**What needs to be done:** Wherever a line holds the word "parts", copy that line out.

**Information provided:**

=====

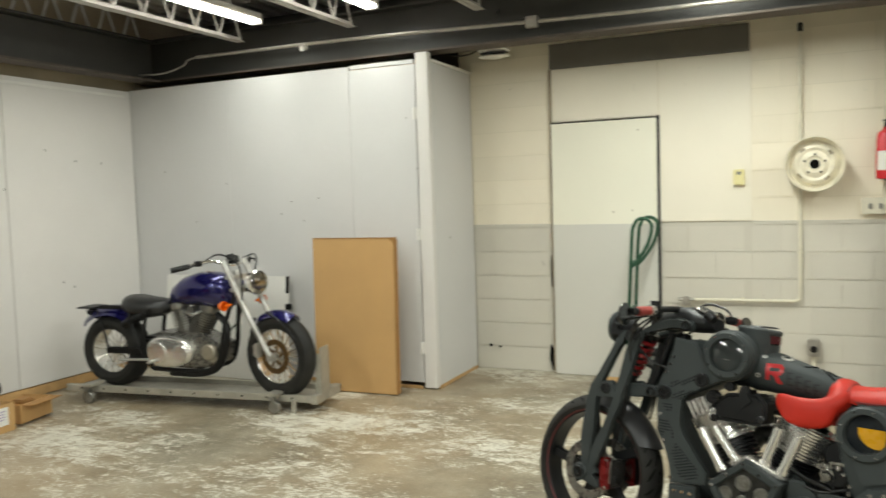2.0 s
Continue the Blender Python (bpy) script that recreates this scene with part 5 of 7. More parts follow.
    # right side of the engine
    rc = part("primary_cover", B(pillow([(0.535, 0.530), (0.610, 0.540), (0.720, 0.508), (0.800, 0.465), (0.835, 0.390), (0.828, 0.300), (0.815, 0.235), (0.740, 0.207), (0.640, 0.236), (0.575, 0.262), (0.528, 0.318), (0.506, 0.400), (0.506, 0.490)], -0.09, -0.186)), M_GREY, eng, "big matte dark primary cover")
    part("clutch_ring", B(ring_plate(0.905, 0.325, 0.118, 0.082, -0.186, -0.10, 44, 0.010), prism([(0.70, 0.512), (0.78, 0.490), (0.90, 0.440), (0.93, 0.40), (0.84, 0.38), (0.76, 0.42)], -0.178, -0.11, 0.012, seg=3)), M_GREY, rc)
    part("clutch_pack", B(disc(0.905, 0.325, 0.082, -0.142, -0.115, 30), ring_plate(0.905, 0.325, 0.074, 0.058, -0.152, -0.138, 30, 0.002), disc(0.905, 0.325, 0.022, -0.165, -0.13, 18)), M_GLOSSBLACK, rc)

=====

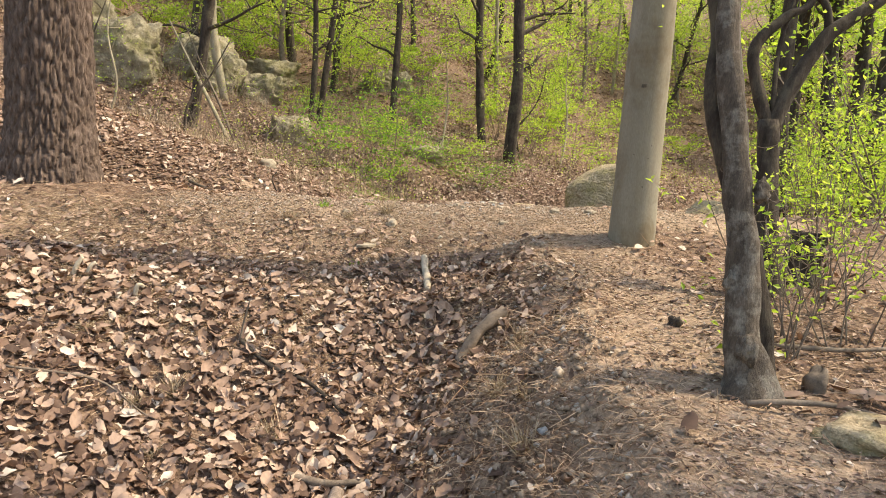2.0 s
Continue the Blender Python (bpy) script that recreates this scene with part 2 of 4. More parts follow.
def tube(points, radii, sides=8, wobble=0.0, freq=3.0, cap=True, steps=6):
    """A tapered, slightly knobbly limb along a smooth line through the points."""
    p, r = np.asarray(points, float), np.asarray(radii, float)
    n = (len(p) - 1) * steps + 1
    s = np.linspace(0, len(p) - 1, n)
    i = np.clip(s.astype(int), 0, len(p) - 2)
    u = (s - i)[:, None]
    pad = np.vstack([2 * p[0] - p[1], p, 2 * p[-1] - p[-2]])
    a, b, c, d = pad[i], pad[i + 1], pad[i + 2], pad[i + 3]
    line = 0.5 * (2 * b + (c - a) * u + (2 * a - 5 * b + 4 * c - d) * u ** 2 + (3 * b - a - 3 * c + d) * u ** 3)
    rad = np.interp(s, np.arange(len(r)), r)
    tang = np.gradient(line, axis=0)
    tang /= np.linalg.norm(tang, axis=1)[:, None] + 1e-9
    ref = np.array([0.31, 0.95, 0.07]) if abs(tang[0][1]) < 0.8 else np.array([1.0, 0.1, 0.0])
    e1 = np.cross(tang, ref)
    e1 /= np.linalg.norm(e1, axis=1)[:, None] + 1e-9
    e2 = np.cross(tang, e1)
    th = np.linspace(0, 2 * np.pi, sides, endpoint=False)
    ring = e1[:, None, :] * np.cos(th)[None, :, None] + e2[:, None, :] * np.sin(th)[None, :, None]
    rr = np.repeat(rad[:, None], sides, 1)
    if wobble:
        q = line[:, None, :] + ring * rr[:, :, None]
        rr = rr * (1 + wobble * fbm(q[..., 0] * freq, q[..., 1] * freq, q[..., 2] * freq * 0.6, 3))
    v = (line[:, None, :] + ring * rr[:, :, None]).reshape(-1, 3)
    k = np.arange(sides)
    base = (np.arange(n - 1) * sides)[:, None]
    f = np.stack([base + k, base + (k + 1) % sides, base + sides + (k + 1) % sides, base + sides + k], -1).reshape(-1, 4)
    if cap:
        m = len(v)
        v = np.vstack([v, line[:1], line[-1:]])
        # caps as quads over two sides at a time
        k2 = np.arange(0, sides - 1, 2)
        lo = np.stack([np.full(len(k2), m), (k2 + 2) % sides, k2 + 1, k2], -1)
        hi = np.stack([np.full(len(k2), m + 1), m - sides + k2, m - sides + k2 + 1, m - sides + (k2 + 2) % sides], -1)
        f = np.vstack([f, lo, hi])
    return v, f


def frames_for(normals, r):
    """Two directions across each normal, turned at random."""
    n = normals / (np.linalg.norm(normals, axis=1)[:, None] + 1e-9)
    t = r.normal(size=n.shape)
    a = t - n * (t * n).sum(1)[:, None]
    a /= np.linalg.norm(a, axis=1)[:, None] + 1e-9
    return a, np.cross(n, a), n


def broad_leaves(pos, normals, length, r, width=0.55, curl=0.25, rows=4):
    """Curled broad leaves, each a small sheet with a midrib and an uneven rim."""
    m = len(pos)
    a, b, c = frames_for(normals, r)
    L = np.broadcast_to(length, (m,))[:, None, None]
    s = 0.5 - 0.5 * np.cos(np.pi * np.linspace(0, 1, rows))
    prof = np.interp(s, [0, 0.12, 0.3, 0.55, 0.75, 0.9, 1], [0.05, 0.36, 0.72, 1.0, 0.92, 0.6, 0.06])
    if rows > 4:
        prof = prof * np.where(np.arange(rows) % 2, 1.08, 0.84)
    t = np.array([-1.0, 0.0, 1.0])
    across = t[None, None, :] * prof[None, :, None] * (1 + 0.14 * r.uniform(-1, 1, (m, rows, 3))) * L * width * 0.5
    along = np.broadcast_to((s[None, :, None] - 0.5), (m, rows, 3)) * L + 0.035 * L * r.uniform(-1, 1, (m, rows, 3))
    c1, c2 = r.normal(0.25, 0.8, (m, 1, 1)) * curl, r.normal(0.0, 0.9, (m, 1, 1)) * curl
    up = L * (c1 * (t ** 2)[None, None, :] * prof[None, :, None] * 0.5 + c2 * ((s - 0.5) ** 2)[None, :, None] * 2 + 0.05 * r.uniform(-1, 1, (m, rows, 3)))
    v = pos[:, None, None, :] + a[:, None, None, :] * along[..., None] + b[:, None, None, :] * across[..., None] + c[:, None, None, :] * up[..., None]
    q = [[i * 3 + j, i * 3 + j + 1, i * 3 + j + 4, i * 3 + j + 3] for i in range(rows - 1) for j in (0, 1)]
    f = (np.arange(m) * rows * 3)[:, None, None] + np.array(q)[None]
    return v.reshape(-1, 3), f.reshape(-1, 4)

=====

**Task output:**
Continue the Blender Python (bpy) script that recreates this scene with part 5 of 7. More parts follow.
Continue the Blender Python (bpy) script that recreates this scene with part 2 of 4. More parts follow.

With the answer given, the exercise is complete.